@dboing said in #35:
>With respect to RL training. I is not clear to me how the mesh density has been made constant through all game phases during the chess play quality changes during training. i.e. I is quite possible that the very random exploration has created very dense outcome feedback of small game lengths, hence exploring more opening accidents than endgame accidents. In RL subsequent training batches would have smaller exploration potential and better quality of play, which I intuit to mean likely to make longer games decided on more subtle differences but not necessary of same mesh density over potential accident prone landscape. I may have lost some audience here, hopefully not the quoted ones. low energy, being lazy. sorry.
For those not familiar with the acronyms in neural net programming; RL is reinforcement learning - a behavioral learning model where the algorithm provides data analysis feedback; so the future program behavior is based on past performance.
Tactics is all over chess - it cannot be avoided.
Non neural net engines avoid tactical loss in non game completion scenarios with some sort of material evaluation system; such as the 9-5-3-1 standard humans sometimes use. Such engines are much more complicated than that though because they have human coded information concerning positional features, and special routines for certain endgames.
Neural net engines have nothing like that - they have no programming corresponding to material values, etc. Neural net engines backtrack game completion positions in a complex way to arrive at a probability value for positions.
Stockfish is complex. It has code to evaluate terminal positions on the fly - either by a neural net or by 'classical evaluation'. Its choice depends on the position. If it uses the neural net evaluation at the terminal positions, then it converts that to the internal evaluation system used by the classical evaluation.
I think it is clear that the "mesh density", as dboing called it, is the issue with lc0 doing so poorly on the STS-rating suite. I did not post my results on running tests on tactical suites, but the same poor performance happens with lc0.
This is really easy to understand. Suppose, for the sake of argument, that the training set never had a Knight fork winning material that subsequently cost the game. Then lc0 would probably not see a Knight fork tactic, unless it was looking at a sufficient number of nodes in its search so as to reach positions as terminal nodes that it already had information on as being losing.
The upshot of this is that lc0 does poorly on tactical and positional suites because those positions are outside of its training, and those positions don't lead to its known positions given the parameters being used in the search. lc0's performance in games against other engines is more likely to lead to positions lc0 can handle.
Switching topics to using engines to help evaluate games and positions...
Clearly Stockfish is the best choice today because its mixture of classical and neural net evaluations is more likely to give a good answer. Stockfish also runs well on typical hardware. If one has time to run lc0 also, then interesting things might pop up. However, most people want a quick analysis of their game that points out tactical mistakes. They do not want to spend hours analyzing a speed chess game.

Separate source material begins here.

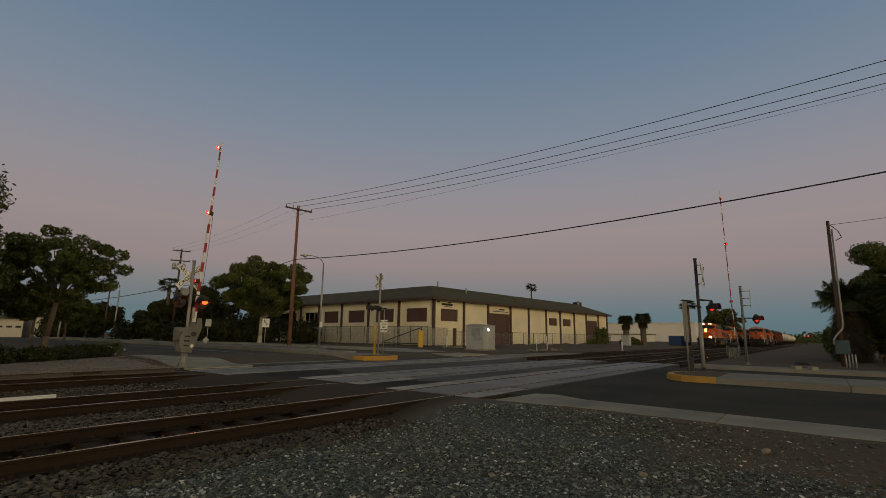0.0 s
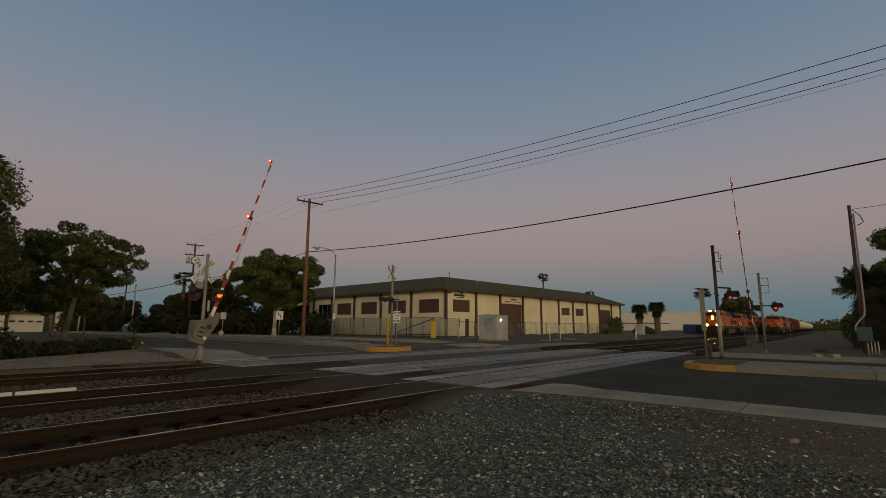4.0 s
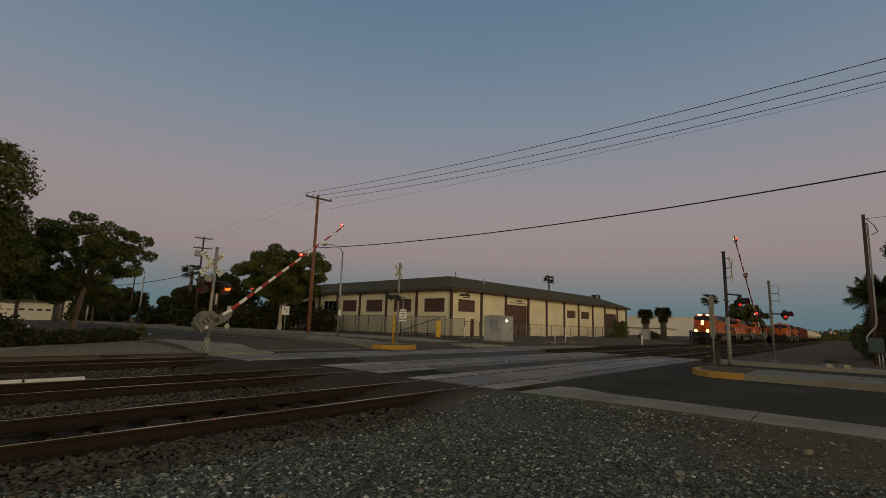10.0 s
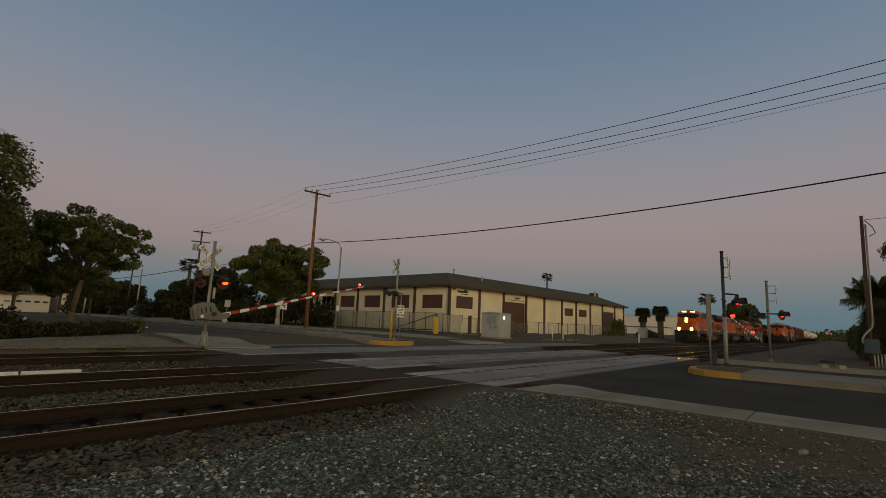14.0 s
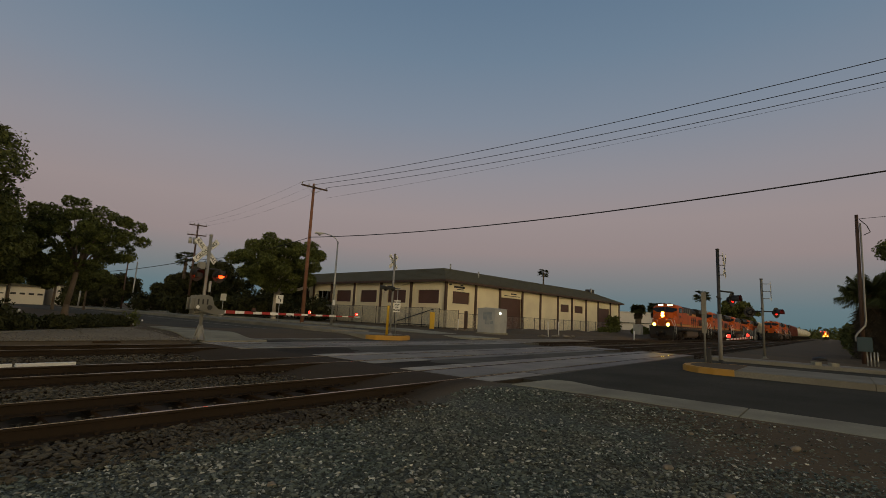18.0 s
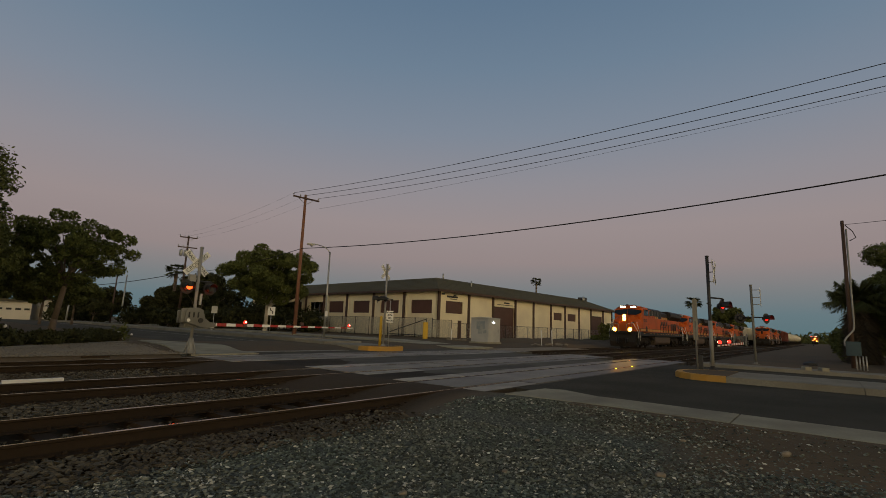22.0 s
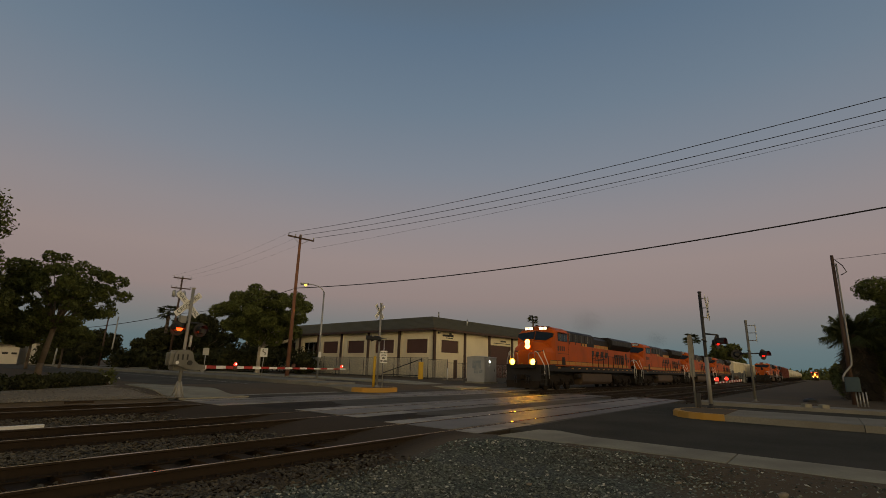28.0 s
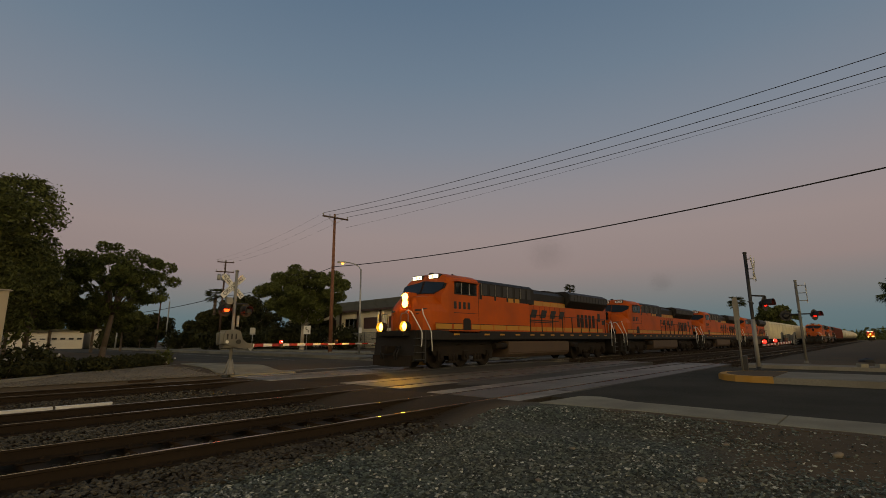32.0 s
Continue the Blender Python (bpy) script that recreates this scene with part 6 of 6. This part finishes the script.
def motions():
    for ob, wheels in trains + cars:
        rest = ob.location.x
        walk(ob, [(t, pose(rest + x - 15.49, 16.07, 0)) for t, x in TRAIN])
        if ob.location.x > 110:
            continue
        for w in wheels[:6]:
            r, p = w.location.z, w.location.copy()
            n = int((TRAIN[0][1] - TRAIN[-1][1]) / (r * 1.3)) + 1
            rows = []
            for k in range(n + 1):
                t = 32.0 * k / n
                rows.append((t, Matrix.Translation(p) @ Euler((0, (train_x(t) - 102) / r, 0)).to_matrix().to_4x4()))
            walk(w, rows)
    walk(arm1, [(t, pose(0.06, -0.15, 1.19, 0, -a, 0)) for t, a in GATE1])
    walk(arm2, [(t, pose(-0.1, 0.56, 0.98, 0, 0, 180) @ pose(0, 0, 0, 0, -a, 0)) for t, a in GATE2])
    walk(far_loco, [(0, pose(560, -22, 0, 0, 0, 6)), (8, pose(470, -15, 0, 0, 0, 5)), (14, pose(390, -6, 0, 0, 0, 4)), (17, pose(350, 2.4, 0, 0, 0, 2)), (24, pose(325, 3.0, 0, 0, 0, 0)), (32, pose(300, 3.4, 0, 0, 0, 0))])
    # exhaust rises as the engines pull harder, and trails a little behind the stacks
    for k, p in enumerate(puffs):
        base = 11.6 - 1.29 + LOCO * k
        lift = [(0, 0.0, 2.4), (9, 0.0, 2.4), (16.5, 0.0, 2.4), (22, 0.0, 2.4), (26, 0.0, 2.4), (27.3, 0.4, 4.2), (28.5, 3.0, 6.2), (29.5, 3.7, 6.6), (30.5, 3.6, 6.8), (31.3, 3.4, 6.9), (32, 3.5, 7.0)]
        walk(p, [(t, pose(train_x(t) + base + dx, 16.07, z)) for t, dx, z in lift])
    # street lamp seems to come on: an added cover draws back over the arm
    walk(added_lamp_cover, [(0, pose(0, 0, 0)), (24.4, pose(0, 0, 0)), (26.0, pose(0.32, 0, 0.06)), (27.0, pose(0.32, 0, 0.12)), (32, pose(0.32, 0, 0.12))])
    # flashing imitated: every half period added shutters bare one glowing lamp and cover another
    for shell, at, slide, shut in ADDED_SHUTTERS:
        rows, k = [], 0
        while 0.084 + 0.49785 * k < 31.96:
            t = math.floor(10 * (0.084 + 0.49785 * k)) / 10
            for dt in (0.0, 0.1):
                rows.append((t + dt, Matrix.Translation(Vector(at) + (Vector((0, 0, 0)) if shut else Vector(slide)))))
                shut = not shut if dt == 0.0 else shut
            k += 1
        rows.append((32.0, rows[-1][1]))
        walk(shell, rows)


motions()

Trying to get any engine to help understand positions with respect to strategic or positional features is a problem. They don't speak in that language and instead give us variations with "scores". There has been, and continues to be, work done in chess programs that output a natural language description of positions. In the meantime, the following page can sometimes help get strategic/positional information:
- Stockfish static evaluation.
hxim.github.io/Stockfish-Evaluation-Guide/- Under Graph, there are a *lot* of positional categories. Each is a link to the page with the javascript code that approximates Stockfish code.